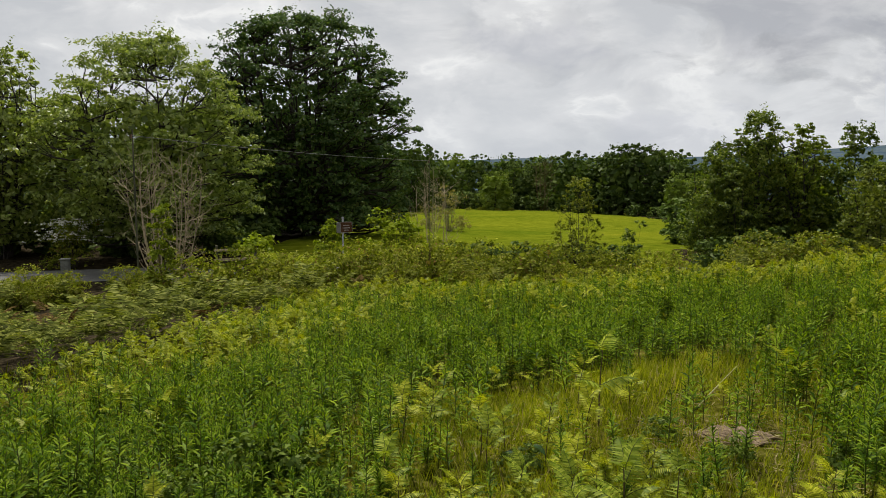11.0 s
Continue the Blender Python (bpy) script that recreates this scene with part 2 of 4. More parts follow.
GALVANISED = rough("galvanised_steel", (0.3, 0.31, 0.31), (0.42, 0.43, 0.42), 30.0, bump=0.05, roughness=0.5)
SIGN_BROWN = rough("brown_sign_face", (0.055, 0.026, 0.014), (0.085, 0.04, 0.02), 18.0, bump=0.02, roughness=0.45)
SIGN_WHITE = rough("dirty_white_sign_paint", (0.22, 0.21, 0.19), (0.36, 0.35, 0.32), 14.0, bump=0.02, roughness=0.5)
SIGN_BACK = rough("grey_sign_back", (0.13, 0.12, 0.11), (0.2, 0.19, 0.18), 12.0, bump=0.05, roughness=0.6)
CABLE = rough("grey_cable", (0.16, 0.16, 0.15), (0.24, 0.24, 0.22), 20.0, bump=0.0, roughness=0.5)
PORCELAIN = rough("brown_insulator", (0.1, 0.06, 0.04), (0.16, 0.1, 0.06), 20.0, bump=0.0, roughness=0.3)
BLOSSOM = foliage("cream_blossom", (0.5, 0.5, 0.42), (0.62, 0.62, 0.54), (0.72, 0.72, 0.66), (1.0, 1.0, 0.9), 0.7, 0.2, None, 1.0)


# ---- the lie of the land ----
def smooth(a, b, v):
    t = np.clip((np.asarray(v, float) - a) / (b - a), 0, 1)
    return t * t * (3 - 2 * t)


def crest(x):
    """How far ahead the meadow runs before the slope breaks."""
    return 17.3 + 2.4 * np.exp(-((x + 3.3) / 2.8) ** 2) + 1.2 * smooth(4, 8, x) + 0.25 * np.sin(x * 0.9)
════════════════
▶ [WHAT IS BEING ASKED]: Extract exactly and only the lines above from the line containing "Continue the Blender" through the line containing "0.2, None, 1.0)", both end lines included.

▶ [SOLUTION TO THE PROBLEM]:
Continue the Blender Python (bpy) script that recreates this scene with part 2 of 4. More parts follow.
GALVANISED = rough("galvanised_steel", (0.3, 0.31, 0.31), (0.42, 0.43, 0.42), 30.0, bump=0.05, roughness=0.5)
SIGN_BROWN = rough("brown_sign_face", (0.055, 0.026, 0.014), (0.085, 0.04, 0.02), 18.0, bump=0.02, roughness=0.45)
SIGN_WHITE = rough("dirty_white_sign_paint", (0.22, 0.21, 0.19), (0.36, 0.35, 0.32), 14.0, bump=0.02, roughness=0.5)
SIGN_BACK = rough("grey_sign_back", (0.13, 0.12, 0.11), (0.2, 0.19, 0.18), 12.0, bump=0.05, roughness=0.6)
CABLE = rough("grey_cable", (0.16, 0.16, 0.15), (0.24, 0.24, 0.22), 20.0, bump=0.0, roughness=0.5)
PORCELAIN = rough("brown_insulator", (0.1, 0.06, 0.04), (0.16, 0.1, 0.06), 20.0, bump=0.0, roughness=0.3)
BLOSSOM = foliage("cream_blossom", (0.5, 0.5, 0.42), (0.62, 0.62, 0.54), (0.72, 0.72, 0.66), (1.0, 1.0, 0.9), 0.7, 0.2, None, 1.0)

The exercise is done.